Sarah Davidson of North Little Rock, Arkansas, was in fourth grade when the teenagers who would be dubbed “The Little Rock Nine” courageously integrated Central High School.
“Many Black people were scared,” remembers Davidson of the 1957 campaign. “But they put me on the path I never stopped traveling. Even at 9-years-old, I didn’t feel less than.”
Davidson attributes her activism to a homelife that included mandatory reading of Black newspapers from across the country. Jet and Ebony magazines were also basic staples. She would regularly join her aunt at NAACP meetings, combining her eagerness to learn with an impatience to move.
“I felt we spent a lot of time talking but not enough taking action,” says Davidson. At 14, she convinced the leadership to allow her to start a North Little Rock NAACP Youth Council.
By the time she was 15, she was boarding a bus for an 18-hour life-transforming journey to the 1963 March for Jobs and Freedom.
“It was my first time ‘up South’ and I had never seen so many Black people in my life,” recalls Davidson, who was among a small cadre of youth ranging in age from 12 to 16. Men donned suits and ties; women wore their Sunday best. “It was a hot day. But it was spiritual. We had to represent. It inspired me to be a social justice activist.”
Young Sarah was led by the guiding light of Daisy Bates — NAACP leader, newspaper publisher, and one of the architects of the Little Rock Nine school campaign.
“Mrs. Daisy Bates was my kind of person. She was bold and fearless,” Davidson said. She marveled at Bates’ demand during a court proceeding that an interrogating attorney quit using her first name and address her as “Mrs.

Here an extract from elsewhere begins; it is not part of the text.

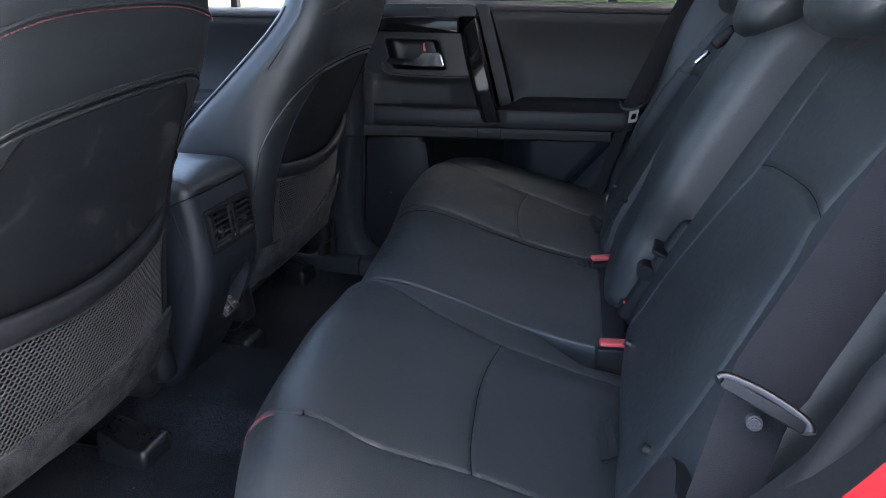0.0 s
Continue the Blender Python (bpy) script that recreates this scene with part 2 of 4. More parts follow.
def ribbon(points, widths, thick=0.0016):
    """A strap: centre points, and at each the vector across it."""
    top, low = [], []
    pts, ws = [Vector(p) for p in points], [Vector(w) for w in widths]
    for i, (p, w) in enumerate(zip(pts, ws)):
        d = (pts[min(i + 1, len(pts) - 1)] - pts[max(i - 1, 0)]).normalized()
        n = d.cross(w).normalized() * thick
        row = [p + w * k for k in (-0.5, -0.47, 0, 0.47, 0.5)]
        top.append([q + n * (0.5 if k in (0, 4) else 1) for k, q in enumerate(row)])
        low.append([q - n * (0.5 if k in (0, 4) else 1) for k, q in enumerate(row)])
    return slab(top, low)


def smooth_line(points, n=8):
    """A Catmull-Rom curve through the points."""
    P = [np.array(p, float) for p in points]
    P = [2 * P[0] - P[1]] + P + [2 * P[-1] - P[-2]]
    out = []
    for i in range(1, len(P) - 2):
        a, b, c, d = P[i - 1:i + 3]
        for k in range(n):
            t = k / n
            out.append(0.5 * (2 * b + (c - a) * t + (2 * a - 5 * b + 4 * c - d) * t * t + (3 * b - a - 3 * c + d) * t ** 3))
    return out + [P[-2]]


def stitches(line, length=0.0046, gap=0.0026, r=0.0010):
    """Short thread stitches along a fine line."""
    pts = [np.array(p, float) for p in line]
    seg = [np.linalg.norm(b - a) for a, b in zip(pts, pts[1:])]
    total, cum = sum(seg), np.concatenate([[0], np.cumsum(seg)])
    P = np.array(pts)
    place = lambda s: np.array([np.interp(s, cum, P[:, k]) for k in range(3)])
    out, s = [], 0.0
    while s + length < total:
        out.append(tube([place(s), place(s + length)], r, 5))
        s += length + gap
    return join(*out)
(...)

Bates.”
“I think Mrs. Bates and her husband, L.C. Bates, saw something in me. I couldn’t let her down.” During Davidson’s senior year in high school, Bates submitted her name to the Eleanor Roosevelt Scholarship Fund.
Honored with selection, Davidson was the recipient of a four-year full-ride scholarship to Howard University.
Today she resides in suburban Maryland, just outside of Washington, D.C., where she has worked for decades as a business development specialist, and in education, early childhood development, and public policy.